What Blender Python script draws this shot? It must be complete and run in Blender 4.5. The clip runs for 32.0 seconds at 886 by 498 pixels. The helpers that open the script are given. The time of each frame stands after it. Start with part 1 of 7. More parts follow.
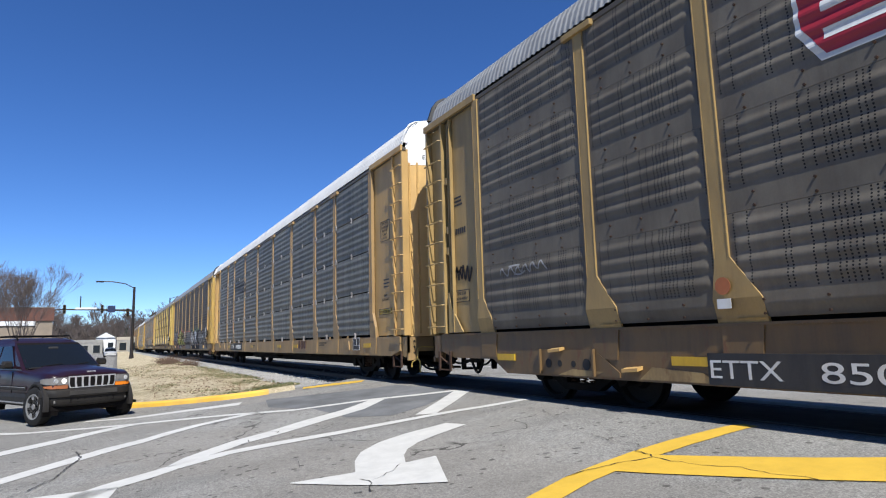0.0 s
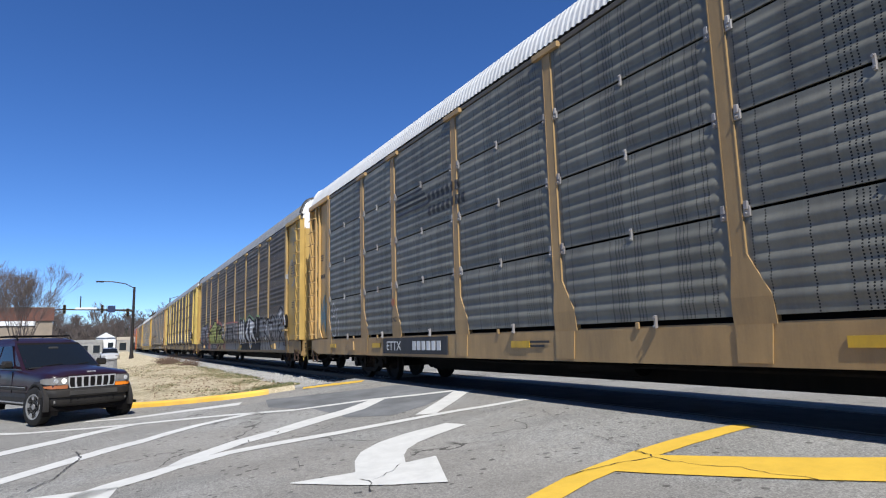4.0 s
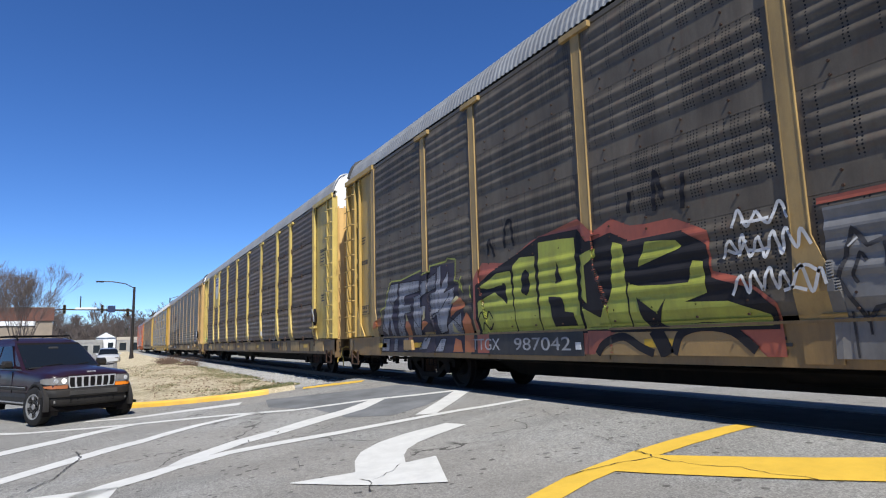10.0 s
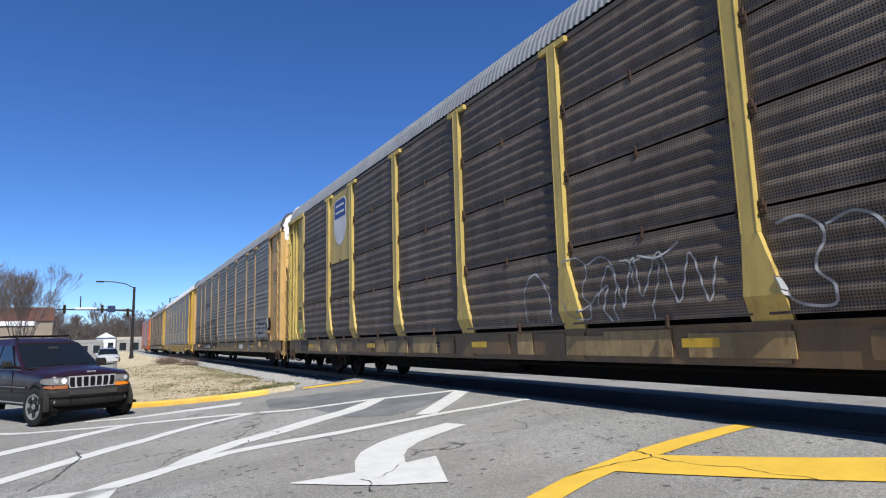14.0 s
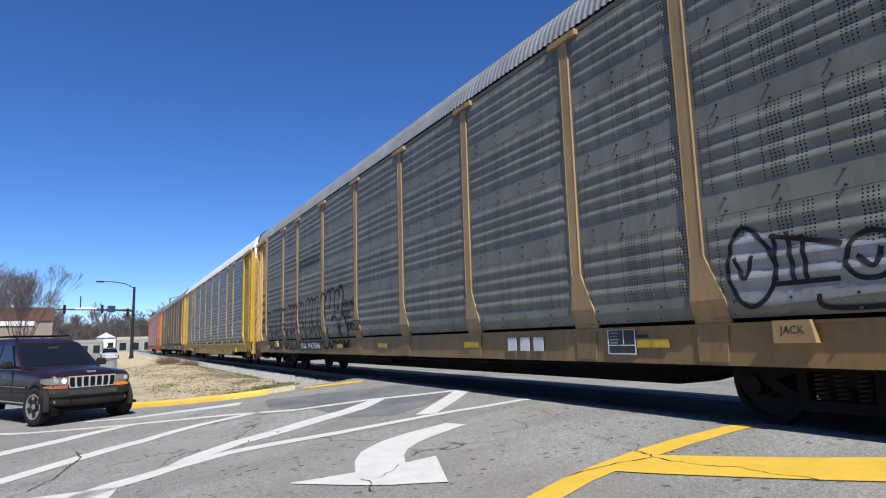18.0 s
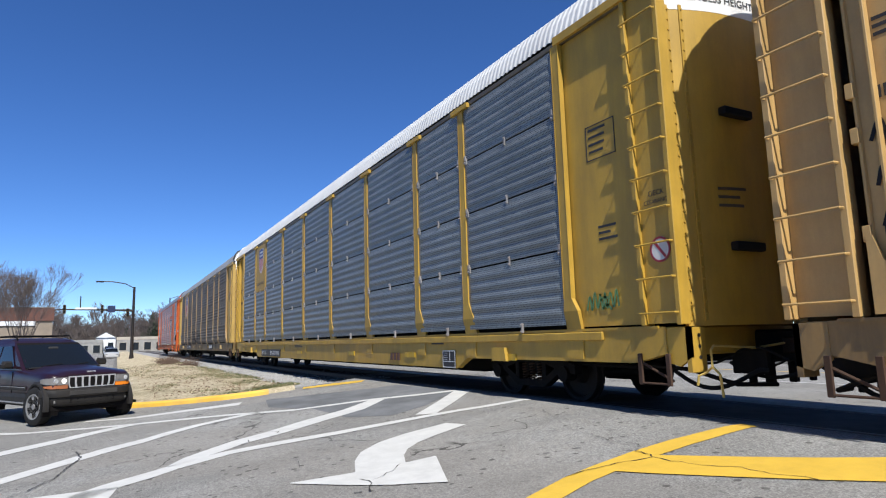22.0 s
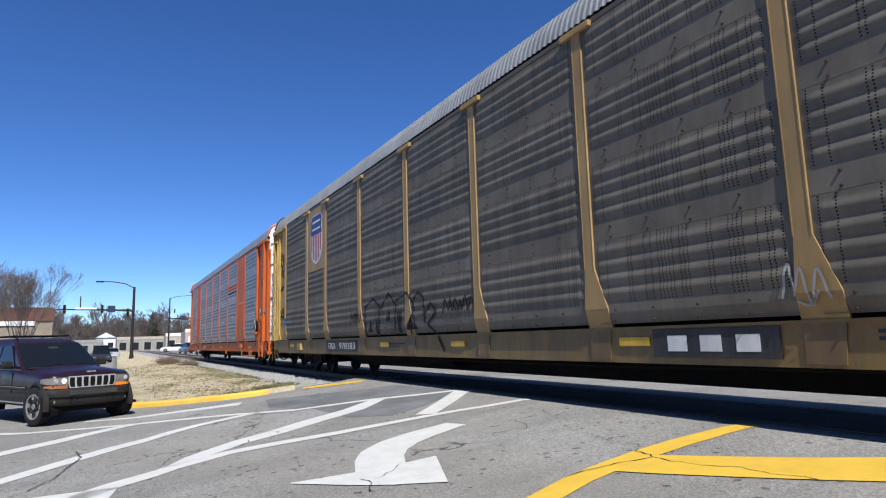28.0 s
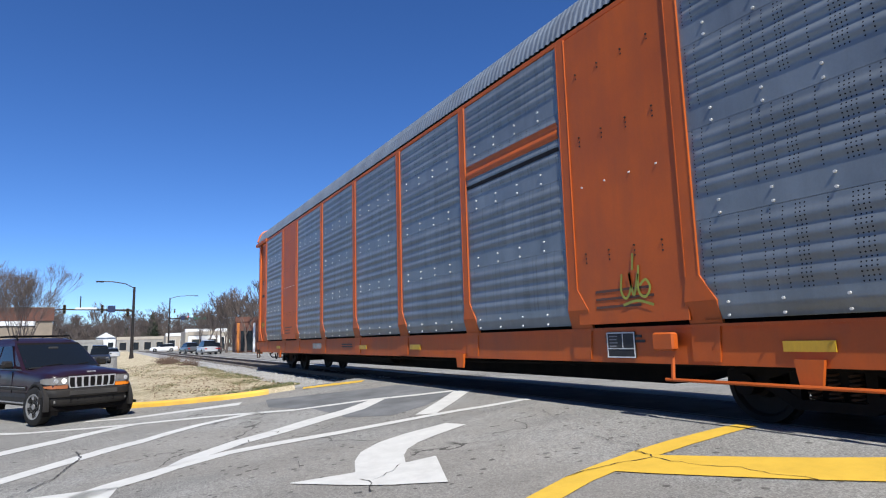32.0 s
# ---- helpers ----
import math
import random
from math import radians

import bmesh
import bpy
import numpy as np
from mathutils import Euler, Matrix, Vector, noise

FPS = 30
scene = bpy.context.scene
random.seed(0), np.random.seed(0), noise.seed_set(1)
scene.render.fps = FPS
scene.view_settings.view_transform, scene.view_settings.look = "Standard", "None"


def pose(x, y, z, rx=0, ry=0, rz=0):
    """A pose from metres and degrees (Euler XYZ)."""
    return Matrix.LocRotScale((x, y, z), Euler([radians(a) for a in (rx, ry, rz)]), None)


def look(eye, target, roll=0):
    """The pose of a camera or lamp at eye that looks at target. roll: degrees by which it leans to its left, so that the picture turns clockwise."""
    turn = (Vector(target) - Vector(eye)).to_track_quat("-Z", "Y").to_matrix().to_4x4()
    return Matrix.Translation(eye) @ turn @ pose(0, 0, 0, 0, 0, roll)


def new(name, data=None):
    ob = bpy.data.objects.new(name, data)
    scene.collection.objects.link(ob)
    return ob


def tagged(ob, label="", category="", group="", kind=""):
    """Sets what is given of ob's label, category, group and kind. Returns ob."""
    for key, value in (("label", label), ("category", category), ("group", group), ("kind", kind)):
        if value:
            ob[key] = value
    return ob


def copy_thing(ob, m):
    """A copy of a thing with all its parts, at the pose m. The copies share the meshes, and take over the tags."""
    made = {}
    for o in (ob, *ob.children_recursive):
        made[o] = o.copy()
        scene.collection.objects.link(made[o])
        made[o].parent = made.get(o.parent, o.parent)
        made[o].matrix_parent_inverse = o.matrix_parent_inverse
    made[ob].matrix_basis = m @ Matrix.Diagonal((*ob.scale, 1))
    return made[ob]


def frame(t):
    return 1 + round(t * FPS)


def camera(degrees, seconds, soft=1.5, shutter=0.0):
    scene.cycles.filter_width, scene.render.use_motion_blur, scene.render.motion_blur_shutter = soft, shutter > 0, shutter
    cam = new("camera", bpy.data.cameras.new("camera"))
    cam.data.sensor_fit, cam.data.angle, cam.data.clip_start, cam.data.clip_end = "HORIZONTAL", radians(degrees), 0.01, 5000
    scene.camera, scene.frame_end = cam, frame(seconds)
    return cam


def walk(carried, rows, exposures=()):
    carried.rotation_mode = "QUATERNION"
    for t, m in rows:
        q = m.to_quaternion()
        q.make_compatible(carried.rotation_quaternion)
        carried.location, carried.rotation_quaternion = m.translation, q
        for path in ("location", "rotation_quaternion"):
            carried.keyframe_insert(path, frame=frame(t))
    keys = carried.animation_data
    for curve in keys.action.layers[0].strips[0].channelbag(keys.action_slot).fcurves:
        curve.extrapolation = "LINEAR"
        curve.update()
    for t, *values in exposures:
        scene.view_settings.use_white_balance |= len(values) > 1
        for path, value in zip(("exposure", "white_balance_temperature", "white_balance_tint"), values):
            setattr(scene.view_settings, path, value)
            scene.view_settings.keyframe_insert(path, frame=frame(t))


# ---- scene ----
# camera: fixed on a stand beside the crossing; rail top is z = 0, the train runs along +x
EYE = Vector((0.0, 0.0, 1.0))
AIM = EYE + Vector((-0.8699, 0.4717, 0.1442))
cam = camera(71.68, 32.0, soft=1.15, shutter=0.0)
walk(cam, [(0.0, look(EYE, AIM, -1.58)), (32.0, look(EYE, AIM, -1.58))], [(0.0, 0.47, 6250, 8), (32.0, 0.47, 6250, 8)])

# daylight: clear sky, sun high and nearly in line with the track
SUN_ELEV, SUN_OFF = radians(51), radians(11.5)
SUN_DIR = Vector((math.cos(SUN_ELEV) * math.cos(SUN_OFF), -math.cos(SUN_ELEV) * math.sin(SUN_OFF), math.sin(SUN_ELEV)))
world = bpy.data.worlds.new("world")
scene.world = world
world.use_nodes = True
wn = world.node_tree.nodes
sky = wn.new("ShaderNodeTexSky")
sky.sky_type = "NISHITA"
sky.sun_disc = False
sky.sun_elevation = SUN_ELEV
sky.sun_rotation = math.atan2(SUN_DIR.x, SUN_DIR.y)
sky.altitude = 3000
sky.air_density, sky.dust_density, sky.ozone_density = 1.0, 0.0, 6.0
wn["Background"].inputs["Strength"].default_value = 0.108
rich = wn.new("ShaderNodeHueSaturation")
rich.inputs["Saturation"].default_value = 1.15
rich.inputs["Hue"].default_value = 0.509
world.node_tree.links.new(sky.outputs["Color"], rich.inputs["Color"])
world.node_tree.links.new(rich.outputs["Color"], wn["Background"].inputs["Color"])
sun = new("sun", bpy.data.lights.new("sun", "SUN"))
sun.data.energy, sun.data.angle, sun.data.color = 5.0, radians(0.55), (1.0, 0.95, 0.87)
sun.matrix_world = look(SUN_DIR * 60, (0, 0, 0))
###
• Stated task:
Give back every line exactly as it stands, pictures excluded.

• Written solution:
What Blender Python script draws this shot? It must be complete and run in Blender 4.5. The clip runs for 32.0 seconds at 886 by 498 pixels. The helpers that open the script are given. The time of each frame stands after it. Start with part 1 of 7. More parts follow.
0.0 s
4.0 s
10.0 s
14.0 s
18.0 s
22.0 s
28.0 s
32.0 s
# ---- helpers ----
import math
import random
from math import radians

import bmesh
import bpy
import numpy as np
from mathutils import Euler, Matrix, Vector, noise

FPS = 30
scene = bpy.context.scene
random.seed(0), np.random.seed(0), noise.seed_set(1)
scene.render.fps = FPS
scene.view_settings.view_transform, scene.view_settings.look = "Standard", "None"


def pose(x, y, z, rx=0, ry=0, rz=0):
    """A pose from metres and degrees (Euler XYZ)."""
    return Matrix.LocRotScale((x, y, z), Euler([radians(a) for a in (rx, ry, rz)]), None)


def look(eye, target, roll=0):
    """The pose of a camera or lamp at eye that looks at target. roll: degrees by which it leans to its left, so that the picture turns clockwise."""
    turn = (Vector(target) - Vector(eye)).to_track_quat("-Z", "Y").to_matrix().to_4x4()
    return Matrix.Translation(eye) @ turn @ pose(0, 0, 0, 0, 0, roll)


def new(name, data=None):
    ob = bpy.data.objects.new(name, data)
    scene.collection.objects.link(ob)
    return ob


def tagged(ob, label="", category="", group="", kind=""):
    """Sets what is given of ob's label, category, group and kind. Returns ob."""
    for key, value in (("label", label), ("category", category), ("group", group), ("kind", kind)):
        if value:
            ob[key] = value
    return ob


def copy_thing(ob, m):
    """A copy of a thing with all its parts, at the pose m. The copies share the meshes, and take over the tags."""
    made = {}
    for o in (ob, *ob.children_recursive):
        made[o] = o.copy()
        scene.collection.objects.link(made[o])
        made[o].parent = made.get(o.parent, o.parent)
        made[o].matrix_parent_inverse = o.matrix_parent_inverse
    made[ob].matrix_basis = m @ Matrix.Diagonal((*ob.scale, 1))
    return made[ob]


def frame(t):
    return 1 + round(t * FPS)


def camera(degrees, seconds, soft=1.5, shutter=0.0):
    scene.cycles.filter_width, scene.render.use_motion_blur, scene.render.motion_blur_shutter = soft, shutter > 0, shutter
    cam = new("camera", bpy.data.cameras.new("camera"))
    cam.data.sensor_fit, cam.data.angle, cam.data.clip_start, cam.data.clip_end = "HORIZONTAL", radians(degrees), 0.01, 5000
    scene.camera, scene.frame_end = cam, frame(seconds)
    return cam


def walk(carried, rows, exposures=()):
    carried.rotation_mode = "QUATERNION"
    for t, m in rows:
        q = m.to_quaternion()
        q.make_compatible(carried.rotation_quaternion)
        carried.location, carried.rotation_quaternion = m.translation, q
        for path in ("location", "rotation_quaternion"):
            carried.keyframe_insert(path, frame=frame(t))
    keys = carried.animation_data
    for curve in keys.action.layers[0].strips[0].channelbag(keys.action_slot).fcurves:
        curve.extrapolation = "LINEAR"
        curve.update()
    for t, *values in exposures:
        scene.view_settings.use_white_balance |= len(values) > 1
        for path, value in zip(("exposure", "white_balance_temperature", "white_balance_tint"), values):
            setattr(scene.view_settings, path, value)
            scene.view_settings.keyframe_insert(path, frame=frame(t))


# ---- scene ----
# camera: fixed on a stand beside the crossing; rail top is z = 0, the train runs along +x
EYE = Vector((0.0, 0.0, 1.0))
AIM = EYE + Vector((-0.8699, 0.4717, 0.1442))
cam = camera(71.68, 32.0, soft=1.15, shutter=0.0)
walk(cam, [(0.0, look(EYE, AIM, -1.58)), (32.0, look(EYE, AIM, -1.58))], [(0.0, 0.47, 6250, 8), (32.0, 0.47, 6250, 8)])

# daylight: clear sky, sun high and nearly in line with the track
SUN_ELEV, SUN_OFF = radians(51), radians(11.5)
SUN_DIR = Vector((math.cos(SUN_ELEV) * math.cos(SUN_OFF), -math.cos(SUN_ELEV) * math.sin(SUN_OFF), math.sin(SUN_ELEV)))
world = bpy.data.worlds.new("world")
scene.world = world
world.use_nodes = True
wn = world.node_tree.nodes
sky = wn.new("ShaderNodeTexSky")
sky.sky_type = "NISHITA"
sky.sun_disc = False
sky.sun_elevation = SUN_ELEV
sky.sun_rotation = math.atan2(SUN_DIR.x, SUN_DIR.y)
sky.altitude = 3000
sky.air_density, sky.dust_density, sky.ozone_density = 1.0, 0.0, 6.0
wn["Background"].inputs["Strength"].default_value = 0.108
rich = wn.new("ShaderNodeHueSaturation")
rich.inputs["Saturation"].default_value = 1.15
rich.inputs["Hue"].default_value = 0.509
world.node_tree.links.new(sky.outputs["Color"], rich.inputs["Color"])
world.node_tree.links.new(rich.outputs["Color"], wn["Background"].inputs["Color"])
sun = new("sun", bpy.data.lights.new("sun", "SUN"))
sun.data.energy, sun.data.angle, sun.data.color = 5.0, radians(0.55), (1.0, 0.95, 0.87)
sun.matrix_world = look(SUN_DIR * 60, (0, 0, 0))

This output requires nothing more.